There are several limitations in the current study. The relatively small sample size of SLE patients without CVD, with mostly low or moderate disease activity and the limited number of CV risk factors might have impeded our ability to detect differences in GLS or identify independent associations with demographic and clinical variables in patients with more active disease. Moreover, the cross-sectional design of our study did not allow us to draw firm conclusions about the predictive value of CAVI for cardiovascular events in SLE patients, as well as the potential role of treatment in modifying CAVI measurements. The addition of CMR examination in our study would have provided more comprehensive information about cardiac involvement. Additionally, the possibility of mild chronic myocarditis cannot be definitively ruled out.

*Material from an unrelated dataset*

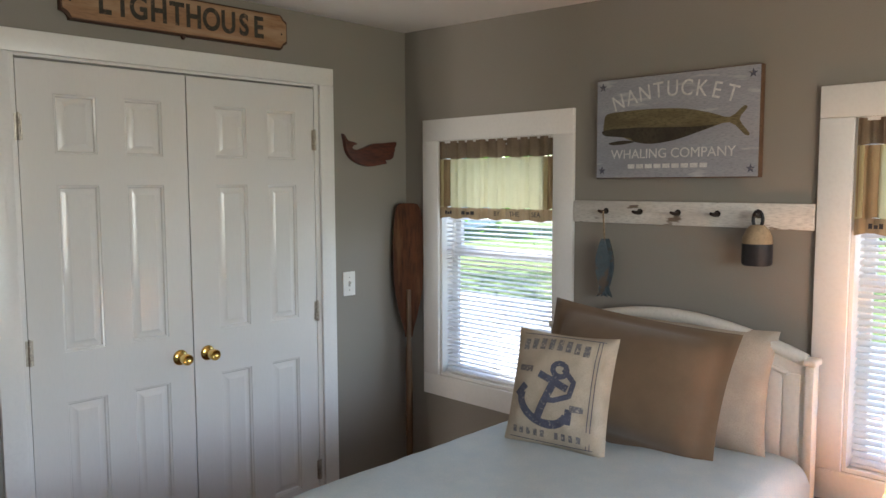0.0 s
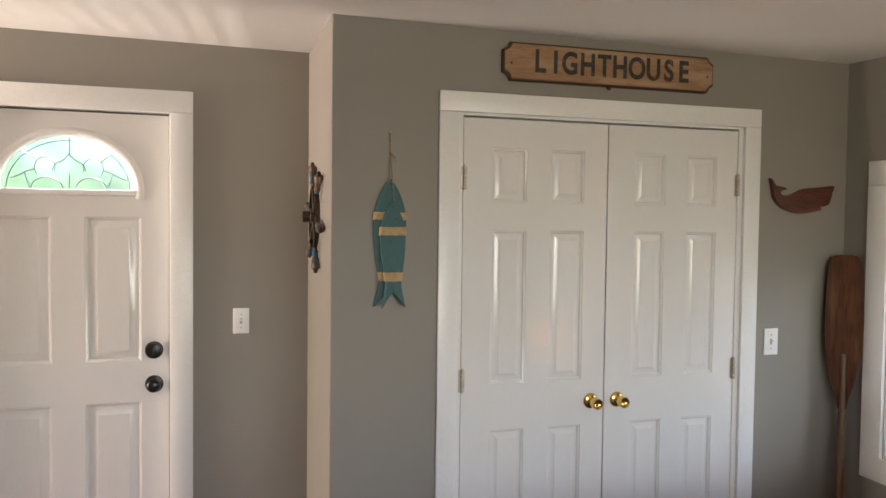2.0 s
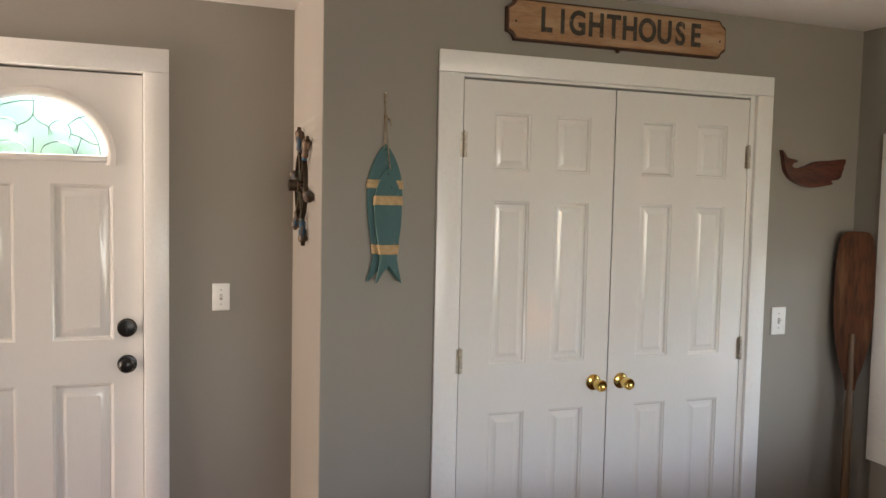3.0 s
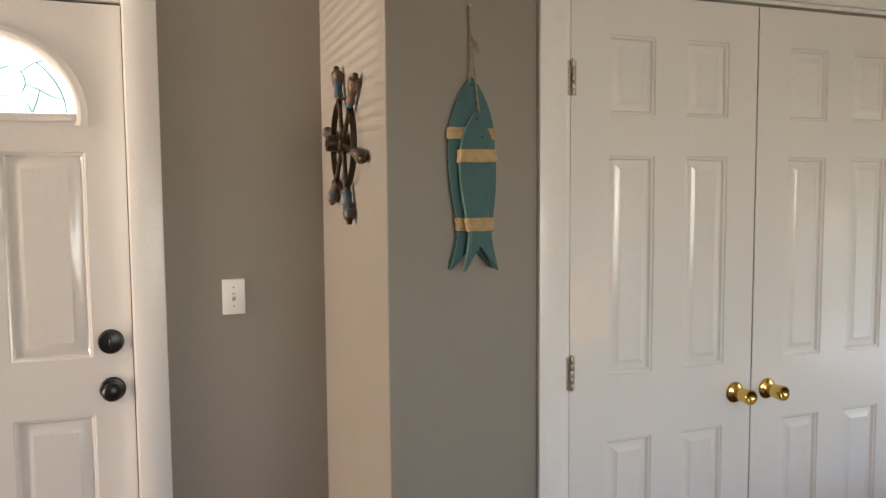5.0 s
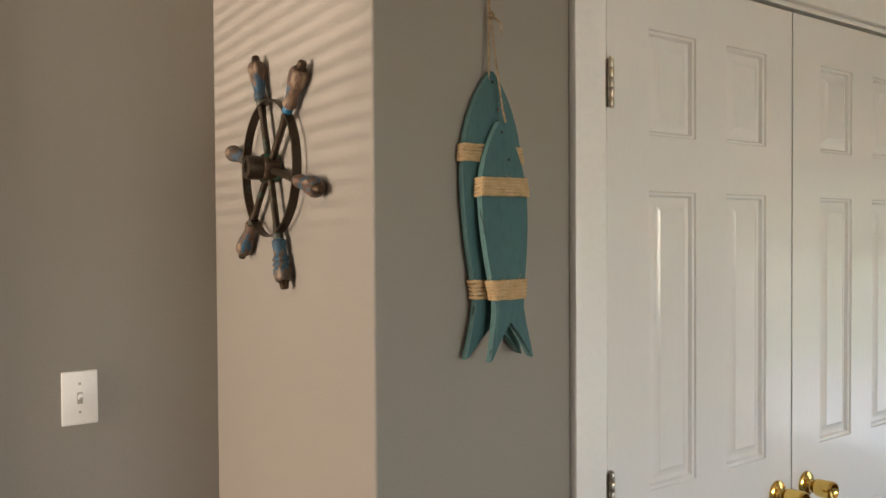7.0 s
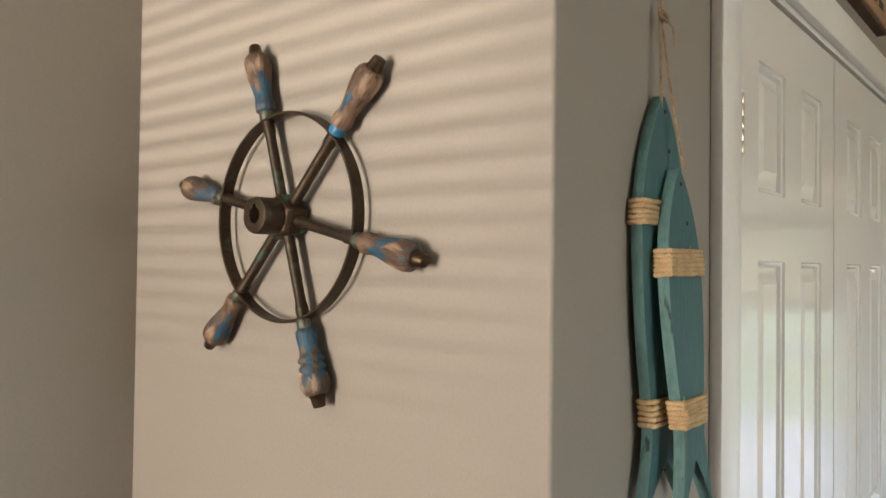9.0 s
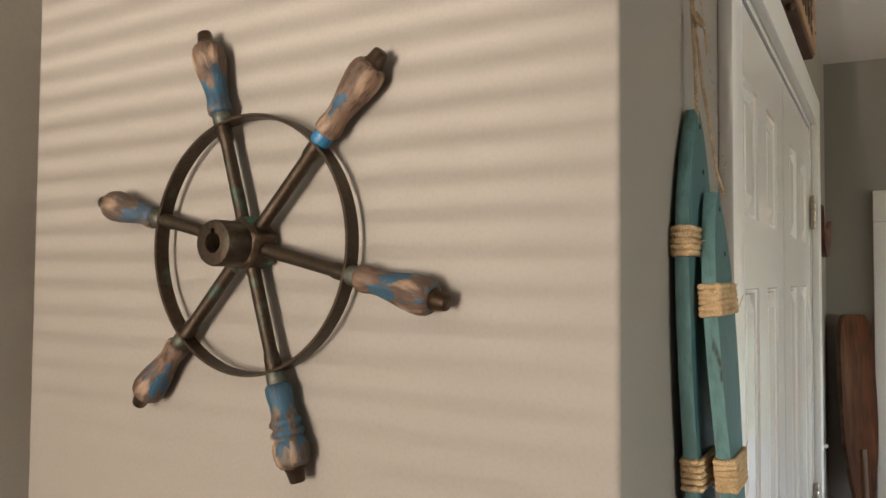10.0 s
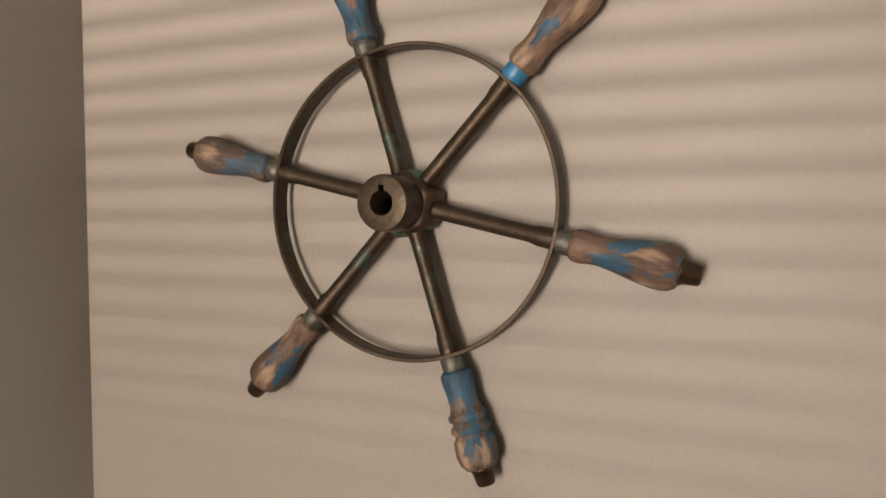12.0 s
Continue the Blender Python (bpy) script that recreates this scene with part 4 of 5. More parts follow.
PEG = material("dark_iron_hook", (0.035, 0.025, 0.02), 0.5, 0.6, scale=40, vary=0.2, bump=0.1)
CANVAS = material("blue_grey_printed_board", (0.325, 0.335, 0.370), 0.7, scale=6, fine=120, vary=0.14, bump=0.15, second=(0.255, 0.265, 0.300), stretch=(1, 0.5, 2.5), third=(0.44, 0.45, 0.47), patch=(0.58, 0.72), patch_scale=16)
FRAME_WOOD = material("brown_board_edge", (0.14, 0.078, 0.042), 0.6, scale=12, vary=0.2, bump=0.15)
WHALE_SHAPE = material("olive_brown_print", (0.165, 0.135, 0.065), 0.75, scale=9, fine=90, vary=0.2, bump=0.1, second=(0.09, 0.072, 0.036), stretch=(1, 0.6, 2.5))
WHALE_DARK = material("dark_brown_print", (0.050, 0.040, 0.026), 0.75, scale=12, fine=90, vary=0.2, bump=0.1)
FADED_WHITE = material("faded_white_print", (0.66, 0.66, 0.65), 0.8, scale=20, fine=160, vary=0.12, bump=0.0)
SMALL_FISH = material("blue_grey_fish_paint", (0.060, 0.088, 0.104), 0.6, scale=20, fine=140, vary=0.2, bump=0.2, third=(0.085, 0.060, 0.042), patch=(0.52, 0.62), patch_scale=30)
BUOY_BLACK = material("black_buoy_paint", (0.012, 0.013, 0.018), 0.55, scale=20, vary=0.15, bump=0.15)
BUOY_TAN = material("bare_buoy_wood", (0.42, 0.31, 0.19), 0.65, scale=20, vary=0.15, bump=0.15)
SHADE = cloth("linen_lamp_shade", (0.62, 0.46, 0.32), 0.35, fine=300, vary=0.06, bump=0.2)
NIGHT = material("painted_nightstand", (0.55, 0.50, 0.43), 0.5, scale=5, vary=0.08, bump=0.08)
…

Lastly, as our study was conducted at a single center and predominantly included female and Caucasian patients, the generalizability of the findings to broader populations remains uncertain.

5. Conclusions

In conclusion, SLE patients without cardiac or kidney impairment had abnormal values of CAVI, GLS, VAC, and hsTn I levels compared to healthy controls. Notably, at least moderately active disease further prompted CAVI and troponin elevation, suggesting cardiac involvement even in SLE patients without apparent cardiac manifestations. Our findings have the potential to stratify the CV risk in SLE patients and their clinical application may refine the screening tests and therapeutic approach of this specific cohort.